TK: Projeniz bienal bittikten sonra da devam edecek mi? Bu projeyle geleceğe nasıl bir söylem bırakmayı hedefliyorsunuz?
ATTB: ISS yörüngede dönerek yolculuğuna devam ettiği sürece biz de Eyess.space web sitesini açık tutacağız. Pera Müzesi'nde sergileyeceğimiz, kökleri 2011'e dayanan Entangled adlı projeden alan saat prototipi ise ISS ile arasındaki uzaklığı nokta matris ekranda gösteriyor. Bu bizim için oldukça önemli bir proje ve bu projeyi daha da geliştirmeye istekliyiz.
TK: Tasarım eğitiminin şu anki durumu hakkında kısaca bir değerlendirme yapabilir misiniz?
ATTB: Birçok farklı tasarım okulunu gördükten sonra, hemen hemen hepsinde tasarım uygulamalarını bölümlere ayırma eğilimi olduğunu gözlemledik. Öğrenciler yalnızca kendi bölümlerindeki uygulamalarla ilgilenmeye meyilliler ve kendi bölümlerinden başka bölümlerle ilgilenmeye teşvik edilmiyorlar. Bugün, güncel konularla ilişkili bir pratiğe ulaşmak için disiplinlerarası bir tasarım yaklaşımına sahip olmanın çok önemli olduğuna inanıyoruz.
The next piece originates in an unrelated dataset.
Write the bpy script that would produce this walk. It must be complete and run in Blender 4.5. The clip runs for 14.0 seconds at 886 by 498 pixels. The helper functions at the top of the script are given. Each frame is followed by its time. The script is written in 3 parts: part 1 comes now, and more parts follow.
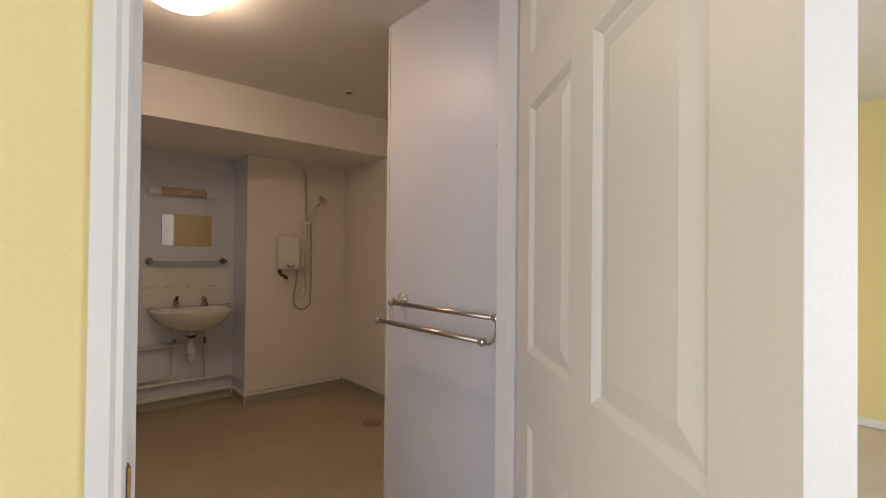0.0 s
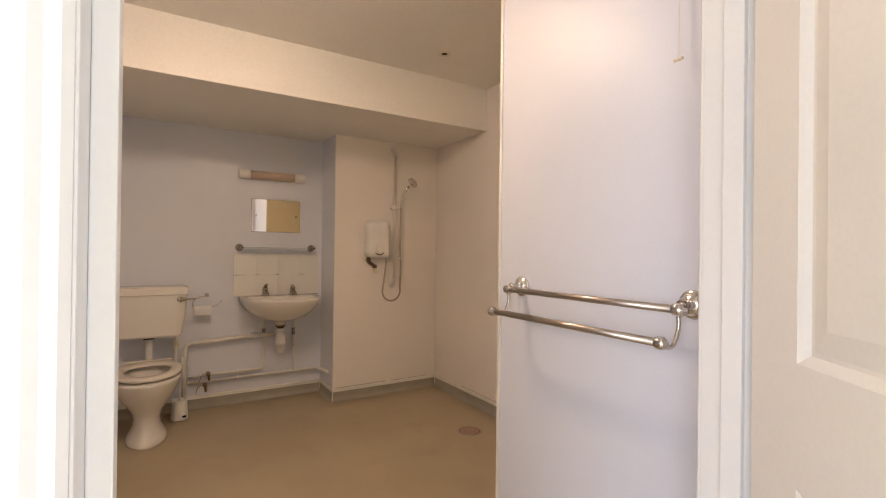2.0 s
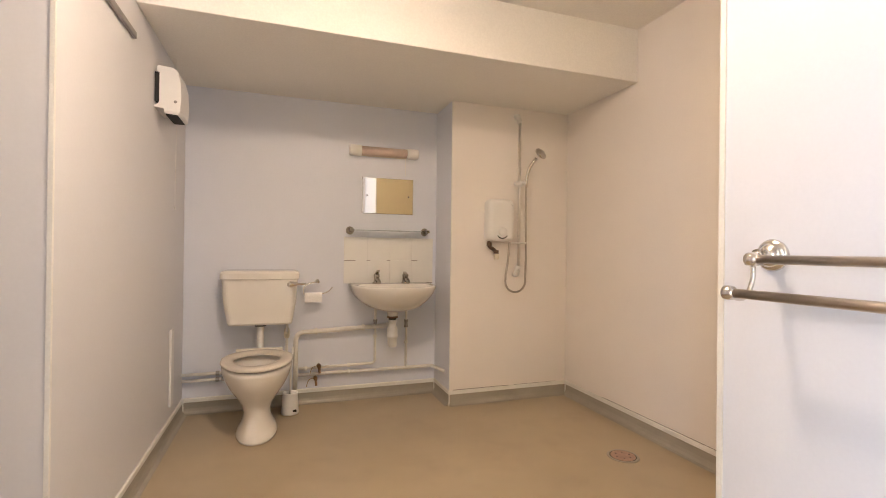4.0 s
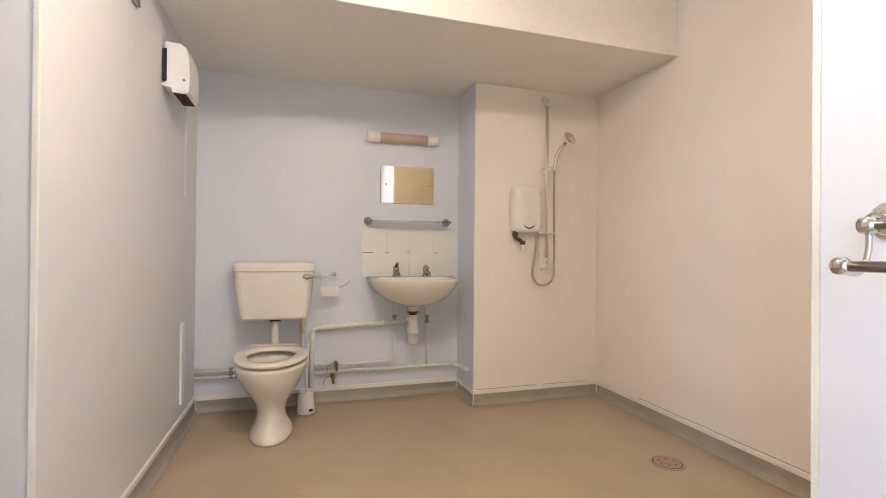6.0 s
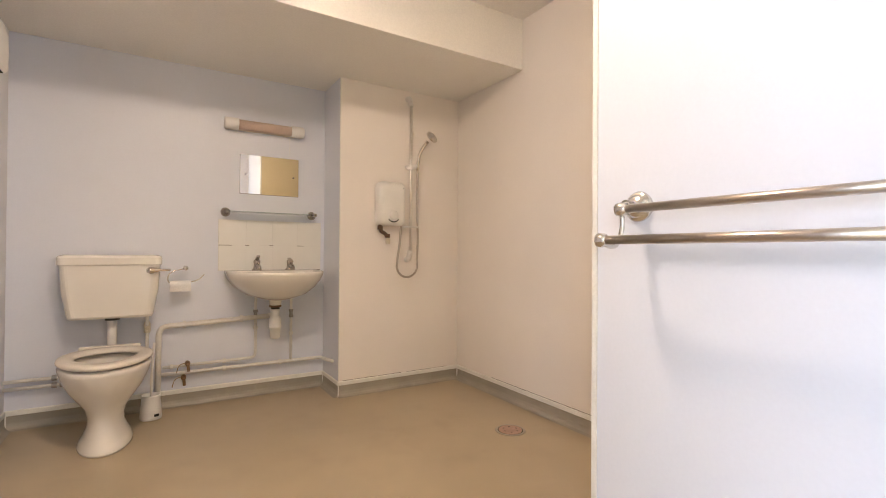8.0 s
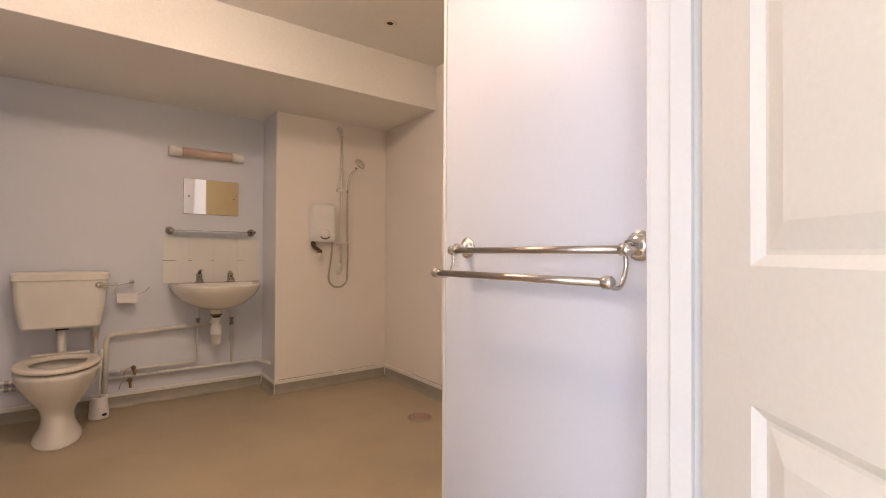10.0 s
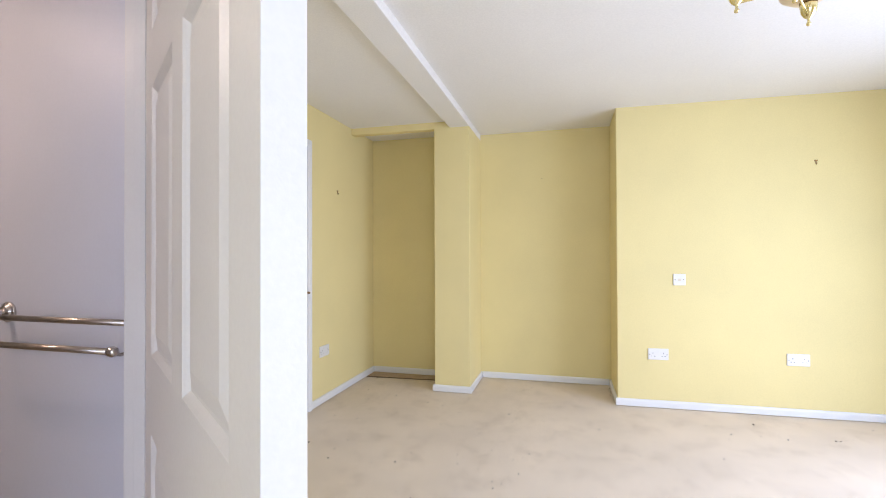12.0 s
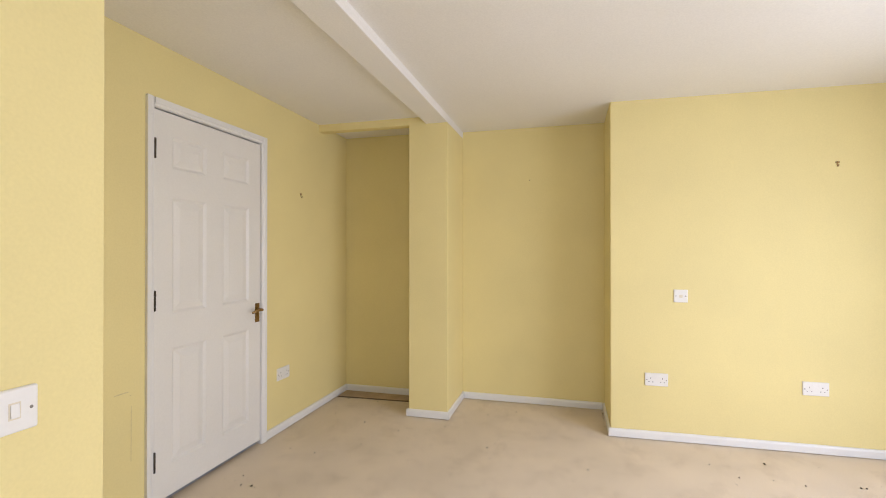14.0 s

*Marmara Pera Oteli üzerinde yerleşmiş olan YAMA ekranı İstanbul'un ilk uzun soluklu kamusal alan projesidir. İlk gösterimlerine 2005 yılında Kağan Gürsel ve Sylvia Kouvali’nin inisiyatifiyle başlamış; “güneşin batışından doğuşuna” alt başlığıyla pek çok uluslararası ve Türkiyeli sanatçıyı, küratörü konuk etmiştir. YAMA ekranının 2015-2016 yıllarında gösterdiği projeler Banu Cennetoğlu, Pilvi Takala ve Işıl Eğrikavuk tarafından üretilmiştir.